All the data should be repeated exactly. Any image in it is left out.

- - - -

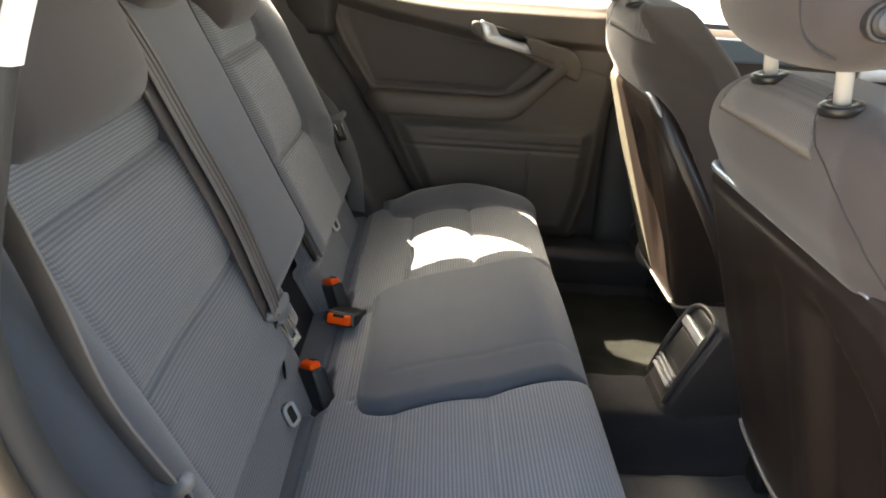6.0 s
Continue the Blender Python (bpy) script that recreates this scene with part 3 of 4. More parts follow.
part("door_edge", sheet(door_edge, 6, 16), PAINT, right_door, "blue painted door edge")
part("lower_shell", thick_sheet(lambda a, b: on_right(0.02 + 0.37 * a + 0.03 * b, -0.10 + 0.075 * b, 0.315 + 0.135 * b), 16, 6, tuple(EW * -0.02)), GREYPLASTIC, right_door, "plain grey lower door edge")
frame_line = [on_right(u, -0.045 + 0.30 * -max(0, z - 1.05) * 0.9, z) for u, z in ((-0.030, 0.88), (-0.060, 0.98), (-0.088, 1.06), (-0.092, 1.12), (-0.062, 1.24), (0.010, 1.365), (0.12, 1.40), (0.28, 1.405), (0.46, 1.40), (0.64, 1.34), (0.74, 1.18), (0.775, 1.075))]
part("window_frame", tube(smooth_line(frame_line, 6), 0.024, 12), DOORTRIM, right_door, "dark window frame")
part("waist_seal", tube([on_right(0.02 + 0.73 * k / 12, -0.03, 1.050) for k in range(13)], 0.007, 8), RUBBER, right_door, "dark rubber waist seal")
glass_pane = part("window_pane", sheet(lambda a, b: on_right(-0.060 + 0.045 * b + 0.805 * a, -0.045 - 0.27 * 0.33 * b, 1.05 + 0.34 * b), 6, 6), PANE_GREEN, right_door, "green tinted door glass")
glass_pane.visible_shadow = False

# The closed front doors.
def front_door(side):
    ob = thing("front_door", (side * 0.78, 0.85, 0.35), "closed front door with dark lining and blue skin", "car door", "front doors")
    part("outer_skin", thick_sheet(lambda a, b: (side * (0.855 + 0.02 * math.sin(math.pi * b)), 0.415 + 1.02 * a, 0.25 + 0.75 * b), 20, 14, (-side * 0.02, 0, 0)), PAINT, ob)
    part("lining", thick_sheet(lambda a, b: (side * (0.70 - 0.035 * ease(0.75, 0.95, b) + 0.03 * ease(0.95, 1, b)), 0.38 + 0.98 * a, 0.40 + 0.63 * b), 30, 30, (side * 0.02, 0, 0)), DOORTRIM, ob)
    # Added band; its colour paints the sky light along the door top.
    part("skylit_band", block(0.008, 0.45, 0.028, 0.007, 6, Matrix.Translation((side * 0.668, 0.87, 0.988))), SKYLIT_TOP, ob, "grey-blue band with sky light put into its colour")
    arm = smooth_line([(0.42, 0.80), (0.6, 0.80), (0.75, 0.81), (0.85, 0.87), (0.95, 0.94)], 6)
    part("armrest", tube([(side * 0.665, q.x, q.y) for q in arm], 0.035, 12), DOORTRIM, ob)
    bez = part("handle_bezel", slab(rounded(0.26, 0.09, 0.03), 0.02, facing((side * 0.655, 0.90, 0.965), (-side, 0, 0))), DOORTRIM, ob)
    part("handle_lever", slab(rounded(0.15, 0.03, 0.012), 0.015, facing((side * 0.640, 0.88, 0.955), (-side, 0, 0.2))), SATIN, bez, "satin silver door lever")
    return ob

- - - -

- The reply:
6.0 s
Continue the Blender Python (bpy) script that recreates this scene with part 3 of 4. More parts follow.
part("door_edge", sheet(door_edge, 6, 16), PAINT, right_door, "blue painted door edge")
part("lower_shell", thick_sheet(lambda a, b: on_right(0.02 + 0.37 * a + 0.03 * b, -0.10 + 0.075 * b, 0.315 + 0.135 * b), 16, 6, tuple(EW * -0.02)), GREYPLASTIC, right_door, "plain grey lower door edge")
frame_line = [on_right(u, -0.045 + 0.30 * -max(0, z - 1.05) * 0.9, z) for u, z in ((-0.030, 0.88), (-0.060, 0.98), (-0.088, 1.06), (-0.092, 1.12), (-0.062, 1.24), (0.010, 1.365), (0.12, 1.40), (0.28, 1.405), (0.46, 1.40), (0.64, 1.34), (0.74, 1.18), (0.775, 1.075))]
part("window_frame", tube(smooth_line(frame_line, 6), 0.024, 12), DOORTRIM, right_door, "dark window frame")
part("waist_seal", tube([on_right(0.02 + 0.73 * k / 12, -0.03, 1.050) for k in range(13)], 0.007, 8), RUBBER, right_door, "dark rubber waist seal")
glass_pane = part("window_pane", sheet(lambda a, b: on_right(-0.060 + 0.045 * b + 0.805 * a, -0.045 - 0.27 * 0.33 * b, 1.05 + 0.34 * b), 6, 6), PANE_GREEN, right_door, "green tinted door glass")
glass_pane.visible_shadow = False

# The closed front doors.
def front_door(side):
    ob = thing("front_door", (side * 0.78, 0.85, 0.35), "closed front door with dark lining and blue skin", "car door", "front doors")
    part("outer_skin", thick_sheet(lambda a, b: (side * (0.855 + 0.02 * math.sin(math.pi * b)), 0.415 + 1.02 * a, 0.25 + 0.75 * b), 20, 14, (-side * 0.02, 0, 0)), PAINT, ob)
    part("lining", thick_sheet(lambda a, b: (side * (0.70 - 0.035 * ease(0.75, 0.95, b) + 0.03 * ease(0.95, 1, b)), 0.38 + 0.98 * a, 0.40 + 0.63 * b), 30, 30, (side * 0.02, 0, 0)), DOORTRIM, ob)
    # Added band; its colour paints the sky light along the door top.
    part("skylit_band", block(0.008, 0.45, 0.028, 0.007, 6, Matrix.Translation((side * 0.668, 0.87, 0.988))), SKYLIT_TOP, ob, "grey-blue band with sky light put into its colour")
    arm = smooth_line([(0.42, 0.80), (0.6, 0.80), (0.75, 0.81), (0.85, 0.87), (0.95, 0.94)], 6)
    part("armrest", tube([(side * 0.665, q.x, q.y) for q in arm], 0.035, 12), DOORTRIM, ob)
    bez = part("handle_bezel", slab(rounded(0.26, 0.09, 0.03), 0.02, facing((side * 0.655, 0.90, 0.965), (-side, 0, 0))), DOORTRIM, ob)
    part("handle_lever", slab(rounded(0.15, 0.03, 0.012), 0.015, facing((side * 0.640, 0.88, 0.955), (-side, 0, 0.2))), SATIN, bez, "satin silver door lever")
    return ob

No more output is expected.